In the records below, find the line containing "return Matrix.Translation(eye) @" and the line containing "scene.view_settings.keyframe_insert(path, frame=frame(t))"; please repeat exactly the lines from one to the other, both included, and nothing more.

_Records to use_.
....

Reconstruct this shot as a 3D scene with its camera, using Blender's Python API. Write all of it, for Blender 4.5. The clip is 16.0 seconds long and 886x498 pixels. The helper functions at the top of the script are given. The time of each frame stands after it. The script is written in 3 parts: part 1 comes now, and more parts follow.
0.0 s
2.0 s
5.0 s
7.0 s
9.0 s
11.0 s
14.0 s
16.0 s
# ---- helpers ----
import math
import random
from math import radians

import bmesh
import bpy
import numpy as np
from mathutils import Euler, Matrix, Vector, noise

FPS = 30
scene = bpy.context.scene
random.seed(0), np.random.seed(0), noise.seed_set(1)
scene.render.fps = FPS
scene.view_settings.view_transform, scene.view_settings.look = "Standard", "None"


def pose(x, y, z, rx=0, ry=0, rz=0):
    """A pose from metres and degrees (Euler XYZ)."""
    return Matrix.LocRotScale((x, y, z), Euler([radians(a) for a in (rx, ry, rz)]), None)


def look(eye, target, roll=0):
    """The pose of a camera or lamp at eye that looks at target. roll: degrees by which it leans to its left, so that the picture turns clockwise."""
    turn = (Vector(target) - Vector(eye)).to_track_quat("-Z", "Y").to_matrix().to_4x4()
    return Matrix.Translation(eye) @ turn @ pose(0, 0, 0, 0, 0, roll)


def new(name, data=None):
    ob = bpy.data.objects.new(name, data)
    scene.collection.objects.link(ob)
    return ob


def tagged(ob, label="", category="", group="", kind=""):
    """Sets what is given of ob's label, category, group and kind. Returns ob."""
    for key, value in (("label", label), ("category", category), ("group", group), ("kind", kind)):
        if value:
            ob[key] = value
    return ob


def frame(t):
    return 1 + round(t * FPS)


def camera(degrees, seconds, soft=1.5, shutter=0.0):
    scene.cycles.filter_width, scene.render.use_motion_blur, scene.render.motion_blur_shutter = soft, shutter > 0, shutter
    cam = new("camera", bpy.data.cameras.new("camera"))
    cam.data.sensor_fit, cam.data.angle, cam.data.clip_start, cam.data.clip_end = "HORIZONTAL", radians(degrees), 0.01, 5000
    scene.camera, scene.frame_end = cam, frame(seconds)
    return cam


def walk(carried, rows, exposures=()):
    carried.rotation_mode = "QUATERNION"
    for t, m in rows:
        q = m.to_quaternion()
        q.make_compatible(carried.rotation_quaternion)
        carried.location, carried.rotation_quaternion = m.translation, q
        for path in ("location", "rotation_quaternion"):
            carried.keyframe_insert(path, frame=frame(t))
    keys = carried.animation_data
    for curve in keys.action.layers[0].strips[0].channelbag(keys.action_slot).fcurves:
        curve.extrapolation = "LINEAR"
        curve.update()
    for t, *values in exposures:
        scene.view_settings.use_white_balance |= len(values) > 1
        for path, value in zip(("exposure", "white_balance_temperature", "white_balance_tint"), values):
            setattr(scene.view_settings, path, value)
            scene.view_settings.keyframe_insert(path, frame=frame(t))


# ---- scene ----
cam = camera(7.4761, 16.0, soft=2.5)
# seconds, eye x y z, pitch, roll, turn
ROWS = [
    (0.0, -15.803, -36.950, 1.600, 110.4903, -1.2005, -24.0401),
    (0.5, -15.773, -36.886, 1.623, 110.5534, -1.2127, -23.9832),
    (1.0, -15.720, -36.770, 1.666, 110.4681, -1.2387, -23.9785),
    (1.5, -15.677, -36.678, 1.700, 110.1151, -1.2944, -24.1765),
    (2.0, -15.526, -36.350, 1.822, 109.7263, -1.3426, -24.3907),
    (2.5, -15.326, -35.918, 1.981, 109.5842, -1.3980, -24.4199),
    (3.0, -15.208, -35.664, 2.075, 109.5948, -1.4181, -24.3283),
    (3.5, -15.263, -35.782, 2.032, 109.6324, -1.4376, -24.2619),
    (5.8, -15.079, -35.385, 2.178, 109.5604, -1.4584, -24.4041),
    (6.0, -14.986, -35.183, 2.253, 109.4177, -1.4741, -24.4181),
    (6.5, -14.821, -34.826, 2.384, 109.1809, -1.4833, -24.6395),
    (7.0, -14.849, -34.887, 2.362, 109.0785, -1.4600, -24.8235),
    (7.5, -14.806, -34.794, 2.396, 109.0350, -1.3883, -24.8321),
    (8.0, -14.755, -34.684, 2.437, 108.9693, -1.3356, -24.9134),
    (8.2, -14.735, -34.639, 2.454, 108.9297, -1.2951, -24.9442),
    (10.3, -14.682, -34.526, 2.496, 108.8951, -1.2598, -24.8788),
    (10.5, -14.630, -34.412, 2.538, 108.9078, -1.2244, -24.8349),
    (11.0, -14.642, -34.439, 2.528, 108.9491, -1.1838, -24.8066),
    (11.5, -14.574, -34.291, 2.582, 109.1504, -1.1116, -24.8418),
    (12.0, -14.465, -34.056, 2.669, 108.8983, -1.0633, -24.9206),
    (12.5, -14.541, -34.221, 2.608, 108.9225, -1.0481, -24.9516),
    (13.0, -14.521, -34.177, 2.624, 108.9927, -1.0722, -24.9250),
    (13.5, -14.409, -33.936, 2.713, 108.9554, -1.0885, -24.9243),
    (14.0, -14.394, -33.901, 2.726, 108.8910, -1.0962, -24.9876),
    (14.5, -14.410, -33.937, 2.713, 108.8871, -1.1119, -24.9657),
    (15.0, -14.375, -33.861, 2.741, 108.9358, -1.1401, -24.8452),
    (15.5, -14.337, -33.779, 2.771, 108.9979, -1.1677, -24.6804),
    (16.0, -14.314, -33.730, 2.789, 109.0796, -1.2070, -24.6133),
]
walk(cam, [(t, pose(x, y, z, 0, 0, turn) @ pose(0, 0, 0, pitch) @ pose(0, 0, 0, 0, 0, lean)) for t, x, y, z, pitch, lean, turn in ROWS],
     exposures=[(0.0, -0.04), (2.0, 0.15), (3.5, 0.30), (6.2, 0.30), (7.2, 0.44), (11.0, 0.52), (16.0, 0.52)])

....

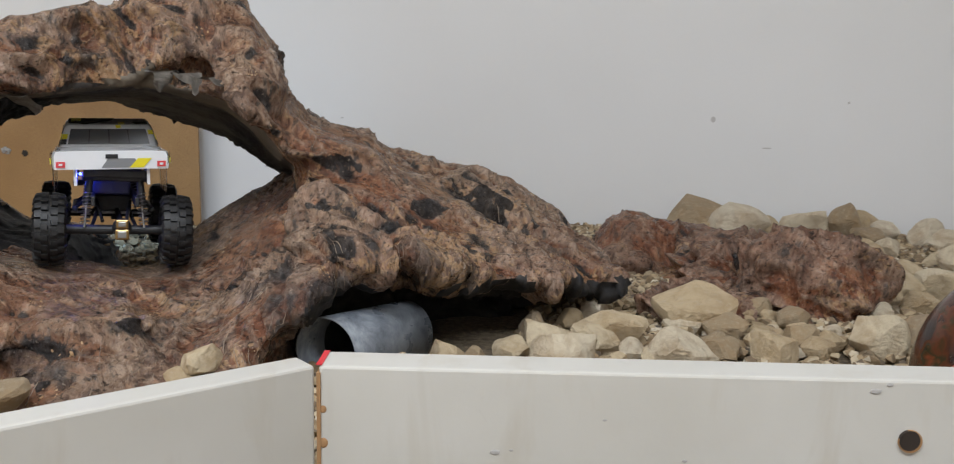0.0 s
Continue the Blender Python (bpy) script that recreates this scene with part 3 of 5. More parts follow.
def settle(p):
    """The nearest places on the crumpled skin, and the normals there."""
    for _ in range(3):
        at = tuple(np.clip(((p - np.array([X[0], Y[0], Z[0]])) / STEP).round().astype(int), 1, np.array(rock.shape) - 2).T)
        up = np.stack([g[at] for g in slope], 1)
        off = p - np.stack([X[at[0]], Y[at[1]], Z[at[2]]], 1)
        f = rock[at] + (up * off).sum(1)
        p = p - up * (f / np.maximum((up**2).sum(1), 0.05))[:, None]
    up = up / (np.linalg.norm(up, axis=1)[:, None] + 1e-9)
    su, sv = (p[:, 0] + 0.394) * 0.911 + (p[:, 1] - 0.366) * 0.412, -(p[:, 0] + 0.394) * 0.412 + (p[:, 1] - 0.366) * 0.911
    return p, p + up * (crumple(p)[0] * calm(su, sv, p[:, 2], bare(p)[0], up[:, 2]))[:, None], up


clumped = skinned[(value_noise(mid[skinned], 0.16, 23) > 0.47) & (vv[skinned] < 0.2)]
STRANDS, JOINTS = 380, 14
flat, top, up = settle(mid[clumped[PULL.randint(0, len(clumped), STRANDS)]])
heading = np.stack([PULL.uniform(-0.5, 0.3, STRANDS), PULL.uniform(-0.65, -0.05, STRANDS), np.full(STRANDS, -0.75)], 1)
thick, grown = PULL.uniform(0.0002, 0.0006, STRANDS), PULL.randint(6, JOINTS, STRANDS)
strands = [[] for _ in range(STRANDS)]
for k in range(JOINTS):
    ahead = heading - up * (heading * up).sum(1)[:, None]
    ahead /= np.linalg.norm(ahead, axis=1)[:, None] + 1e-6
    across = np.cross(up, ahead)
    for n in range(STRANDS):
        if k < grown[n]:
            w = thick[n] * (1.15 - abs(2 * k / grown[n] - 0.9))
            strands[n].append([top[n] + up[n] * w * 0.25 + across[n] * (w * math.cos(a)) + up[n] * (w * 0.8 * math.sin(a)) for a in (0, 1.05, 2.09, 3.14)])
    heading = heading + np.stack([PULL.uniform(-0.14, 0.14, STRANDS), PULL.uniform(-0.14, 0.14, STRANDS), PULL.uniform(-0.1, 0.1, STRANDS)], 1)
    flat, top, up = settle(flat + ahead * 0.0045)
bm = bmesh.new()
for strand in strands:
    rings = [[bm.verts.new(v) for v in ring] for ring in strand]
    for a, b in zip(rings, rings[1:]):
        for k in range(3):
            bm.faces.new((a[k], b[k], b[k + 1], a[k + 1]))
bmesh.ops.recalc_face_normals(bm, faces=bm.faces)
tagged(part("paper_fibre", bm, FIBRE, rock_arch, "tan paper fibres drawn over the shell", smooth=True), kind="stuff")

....

_The reply_.
    return Matrix.Translation(eye) @ turn @ pose(0, 0, 0, 0, 0, roll)


def new(name, data=None):
    ob = bpy.data.objects.new(name, data)
    scene.collection.objects.link(ob)
    return ob


def tagged(ob, label="", category="", group="", kind=""):
    """Sets what is given of ob's label, category, group and kind. Returns ob."""
    for key, value in (("label", label), ("category", category), ("group", group), ("kind", kind)):
        if value:
            ob[key] = value
    return ob


def frame(t):
    return 1 + round(t * FPS)


def camera(degrees, seconds, soft=1.5, shutter=0.0):
    scene.cycles.filter_width, scene.render.use_motion_blur, scene.render.motion_blur_shutter = soft, shutter > 0, shutter
    cam = new("camera", bpy.data.cameras.new("camera"))
    cam.data.sensor_fit, cam.data.angle, cam.data.clip_start, cam.data.clip_end = "HORIZONTAL", radians(degrees), 0.01, 5000
    scene.camera, scene.frame_end = cam, frame(seconds)
    return cam


def walk(carried, rows, exposures=()):
    carried.rotation_mode = "QUATERNION"
    for t, m in rows:
        q = m.to_quaternion()
        q.make_compatible(carried.rotation_quaternion)
        carried.location, carried.rotation_quaternion = m.translation, q
        for path in ("location", "rotation_quaternion"):
            carried.keyframe_insert(path, frame=frame(t))
    keys = carried.animation_data
    for curve in keys.action.layers[0].strips[0].channelbag(keys.action_slot).fcurves:
        curve.extrapolation = "LINEAR"
        curve.update()
    for t, *values in exposures:
        scene.view_settings.use_white_balance |= len(values) > 1
        for path, value in zip(("exposure", "white_balance_temperature", "white_balance_tint"), values):
            setattr(scene.view_settings, path, value)
            scene.view_settings.keyframe_insert(path, frame=frame(t))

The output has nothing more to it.